-- start of LISTED RECORDS --

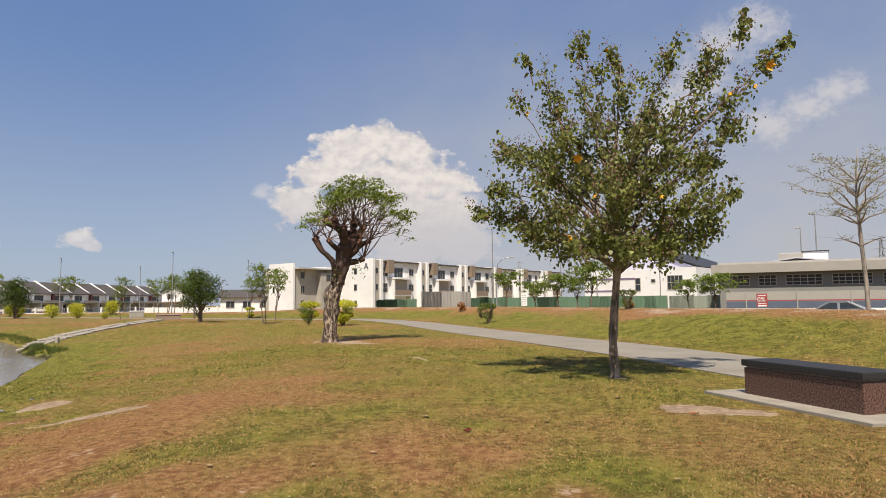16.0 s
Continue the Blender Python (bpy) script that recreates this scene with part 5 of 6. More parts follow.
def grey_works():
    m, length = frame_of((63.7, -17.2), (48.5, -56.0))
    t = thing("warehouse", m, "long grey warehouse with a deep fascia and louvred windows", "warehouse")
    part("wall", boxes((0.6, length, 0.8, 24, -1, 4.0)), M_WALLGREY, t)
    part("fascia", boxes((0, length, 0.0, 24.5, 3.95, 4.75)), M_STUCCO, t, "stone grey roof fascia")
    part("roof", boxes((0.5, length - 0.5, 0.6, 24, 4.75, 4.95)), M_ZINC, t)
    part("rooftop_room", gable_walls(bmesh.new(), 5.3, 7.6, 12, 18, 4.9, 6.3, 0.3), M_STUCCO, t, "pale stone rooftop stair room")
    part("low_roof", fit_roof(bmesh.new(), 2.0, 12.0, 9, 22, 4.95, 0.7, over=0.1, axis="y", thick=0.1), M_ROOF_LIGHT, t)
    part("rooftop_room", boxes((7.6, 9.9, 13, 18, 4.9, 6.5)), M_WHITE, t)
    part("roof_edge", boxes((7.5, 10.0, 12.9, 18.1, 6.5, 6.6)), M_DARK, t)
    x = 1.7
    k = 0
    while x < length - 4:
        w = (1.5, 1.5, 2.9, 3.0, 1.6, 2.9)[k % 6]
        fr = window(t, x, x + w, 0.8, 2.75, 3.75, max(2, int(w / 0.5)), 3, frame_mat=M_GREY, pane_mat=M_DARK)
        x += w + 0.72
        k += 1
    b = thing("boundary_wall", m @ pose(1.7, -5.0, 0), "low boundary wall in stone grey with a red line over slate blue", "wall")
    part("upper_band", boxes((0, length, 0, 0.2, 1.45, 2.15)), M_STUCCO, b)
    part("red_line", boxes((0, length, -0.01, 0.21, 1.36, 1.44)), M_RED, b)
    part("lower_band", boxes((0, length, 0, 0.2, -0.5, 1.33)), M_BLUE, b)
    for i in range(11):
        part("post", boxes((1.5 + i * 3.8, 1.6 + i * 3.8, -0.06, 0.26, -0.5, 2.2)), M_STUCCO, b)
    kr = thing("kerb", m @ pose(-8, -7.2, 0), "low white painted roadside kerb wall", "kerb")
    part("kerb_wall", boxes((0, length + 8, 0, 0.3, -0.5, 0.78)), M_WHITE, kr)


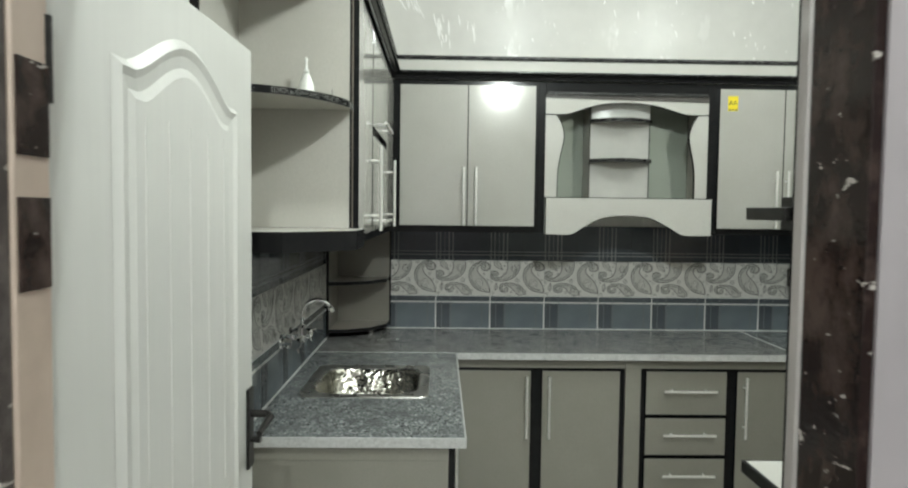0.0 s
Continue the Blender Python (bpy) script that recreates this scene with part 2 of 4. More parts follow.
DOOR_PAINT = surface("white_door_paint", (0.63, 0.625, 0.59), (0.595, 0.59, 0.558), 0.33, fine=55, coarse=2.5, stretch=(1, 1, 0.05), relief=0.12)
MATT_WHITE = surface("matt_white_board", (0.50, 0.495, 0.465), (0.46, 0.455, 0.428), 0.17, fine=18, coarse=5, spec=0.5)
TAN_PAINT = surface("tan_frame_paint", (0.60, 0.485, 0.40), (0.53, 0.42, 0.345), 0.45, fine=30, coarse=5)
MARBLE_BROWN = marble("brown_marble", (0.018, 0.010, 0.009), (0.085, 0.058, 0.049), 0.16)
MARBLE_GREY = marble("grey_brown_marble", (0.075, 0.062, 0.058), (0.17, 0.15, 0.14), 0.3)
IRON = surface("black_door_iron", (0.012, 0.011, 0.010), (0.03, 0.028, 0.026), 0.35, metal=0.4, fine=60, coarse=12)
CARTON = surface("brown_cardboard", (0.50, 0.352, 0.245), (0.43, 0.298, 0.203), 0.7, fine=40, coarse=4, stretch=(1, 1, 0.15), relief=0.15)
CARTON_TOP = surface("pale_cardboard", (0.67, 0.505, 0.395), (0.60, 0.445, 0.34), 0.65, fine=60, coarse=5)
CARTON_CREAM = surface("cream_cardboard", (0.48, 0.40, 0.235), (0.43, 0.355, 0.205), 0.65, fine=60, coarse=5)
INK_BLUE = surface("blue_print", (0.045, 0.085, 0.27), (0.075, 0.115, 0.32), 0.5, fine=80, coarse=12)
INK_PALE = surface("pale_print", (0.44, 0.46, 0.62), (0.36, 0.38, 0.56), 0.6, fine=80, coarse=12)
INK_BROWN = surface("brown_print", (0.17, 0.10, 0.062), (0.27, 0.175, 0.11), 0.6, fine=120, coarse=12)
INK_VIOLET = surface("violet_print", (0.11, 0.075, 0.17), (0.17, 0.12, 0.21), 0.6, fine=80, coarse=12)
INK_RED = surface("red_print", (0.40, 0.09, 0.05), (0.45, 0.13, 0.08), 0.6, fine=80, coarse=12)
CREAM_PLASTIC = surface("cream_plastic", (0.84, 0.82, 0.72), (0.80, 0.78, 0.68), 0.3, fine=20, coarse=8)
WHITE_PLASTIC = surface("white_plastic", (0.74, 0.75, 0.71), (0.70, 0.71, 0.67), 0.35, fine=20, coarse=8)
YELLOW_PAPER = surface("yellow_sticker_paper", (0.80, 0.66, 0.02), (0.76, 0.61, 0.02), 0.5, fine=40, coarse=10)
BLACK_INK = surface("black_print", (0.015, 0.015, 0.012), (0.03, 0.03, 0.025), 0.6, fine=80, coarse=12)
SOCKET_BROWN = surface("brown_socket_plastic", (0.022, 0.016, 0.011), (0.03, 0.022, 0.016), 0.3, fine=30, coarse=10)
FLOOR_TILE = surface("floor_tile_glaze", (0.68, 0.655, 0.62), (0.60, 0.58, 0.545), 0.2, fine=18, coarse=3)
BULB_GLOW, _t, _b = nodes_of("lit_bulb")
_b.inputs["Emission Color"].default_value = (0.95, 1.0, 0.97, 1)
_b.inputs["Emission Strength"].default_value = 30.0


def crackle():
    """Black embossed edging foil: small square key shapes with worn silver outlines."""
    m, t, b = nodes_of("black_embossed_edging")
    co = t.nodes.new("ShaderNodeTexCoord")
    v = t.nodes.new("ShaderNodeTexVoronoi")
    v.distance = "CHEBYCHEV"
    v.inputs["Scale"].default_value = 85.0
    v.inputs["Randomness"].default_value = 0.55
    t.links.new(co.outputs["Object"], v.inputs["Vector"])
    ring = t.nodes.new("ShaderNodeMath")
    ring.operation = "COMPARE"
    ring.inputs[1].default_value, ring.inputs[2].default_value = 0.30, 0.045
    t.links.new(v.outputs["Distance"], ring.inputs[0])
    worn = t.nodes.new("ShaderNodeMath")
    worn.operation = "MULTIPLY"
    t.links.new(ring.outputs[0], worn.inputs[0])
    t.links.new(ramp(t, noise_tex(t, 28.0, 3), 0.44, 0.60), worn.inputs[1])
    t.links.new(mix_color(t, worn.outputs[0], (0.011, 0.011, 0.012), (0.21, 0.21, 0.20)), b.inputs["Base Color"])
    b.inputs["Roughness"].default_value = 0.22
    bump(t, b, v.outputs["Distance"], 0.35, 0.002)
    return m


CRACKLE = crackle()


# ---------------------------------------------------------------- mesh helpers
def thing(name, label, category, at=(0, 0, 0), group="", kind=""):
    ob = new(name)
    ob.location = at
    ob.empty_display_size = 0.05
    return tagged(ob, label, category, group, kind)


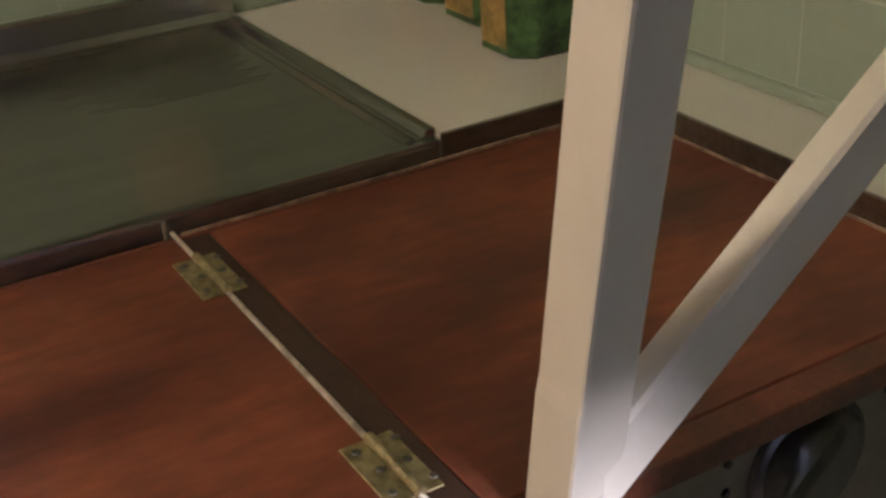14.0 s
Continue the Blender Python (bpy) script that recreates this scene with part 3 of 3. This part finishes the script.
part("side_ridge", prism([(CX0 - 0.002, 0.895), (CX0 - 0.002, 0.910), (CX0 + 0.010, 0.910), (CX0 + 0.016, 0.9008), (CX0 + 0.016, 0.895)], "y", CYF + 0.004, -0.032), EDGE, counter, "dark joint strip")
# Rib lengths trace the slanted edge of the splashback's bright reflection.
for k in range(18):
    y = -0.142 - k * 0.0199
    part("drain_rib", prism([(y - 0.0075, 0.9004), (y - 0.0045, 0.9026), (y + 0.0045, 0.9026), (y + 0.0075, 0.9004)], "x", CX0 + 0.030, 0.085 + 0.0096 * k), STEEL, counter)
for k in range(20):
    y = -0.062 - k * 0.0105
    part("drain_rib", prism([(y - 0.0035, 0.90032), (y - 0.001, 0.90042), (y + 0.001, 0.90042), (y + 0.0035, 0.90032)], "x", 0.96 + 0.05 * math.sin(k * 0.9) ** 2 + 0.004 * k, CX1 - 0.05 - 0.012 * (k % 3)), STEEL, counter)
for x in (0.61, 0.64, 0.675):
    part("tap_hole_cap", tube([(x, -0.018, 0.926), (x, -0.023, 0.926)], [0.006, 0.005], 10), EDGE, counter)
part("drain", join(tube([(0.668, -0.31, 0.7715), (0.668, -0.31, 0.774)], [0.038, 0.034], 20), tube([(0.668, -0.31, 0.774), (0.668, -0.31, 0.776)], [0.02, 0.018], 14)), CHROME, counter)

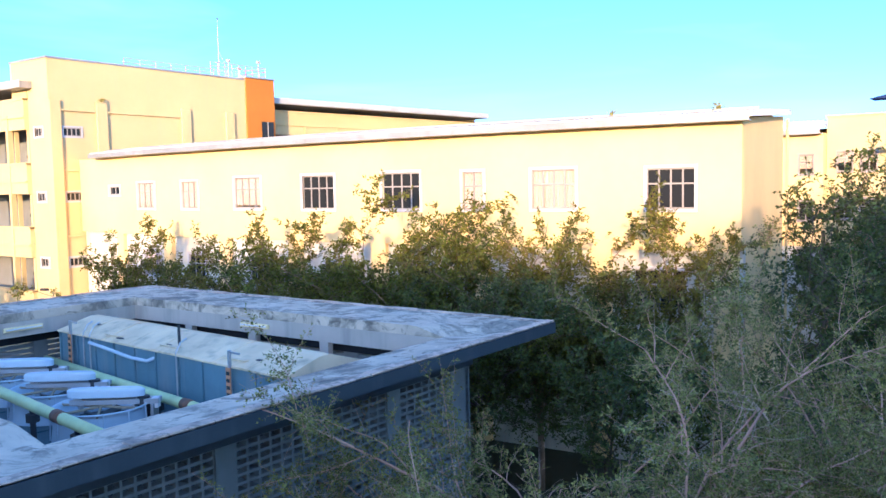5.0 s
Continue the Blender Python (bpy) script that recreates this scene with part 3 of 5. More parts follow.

-- end of LISTED RECORDS --

EXERCISE:
Lines from the records above that hold "More" are the ones to list.

CORRECT RESPONSE:
Continue the Blender Python (bpy) script that recreates this scene with part 5 of 6. More parts follow.
Continue the Blender Python (bpy) script that recreates this scene with part 2 of 4. More parts follow.
Continue the Blender Python (bpy) script that recreates this scene with part 3 of 5. More parts follow.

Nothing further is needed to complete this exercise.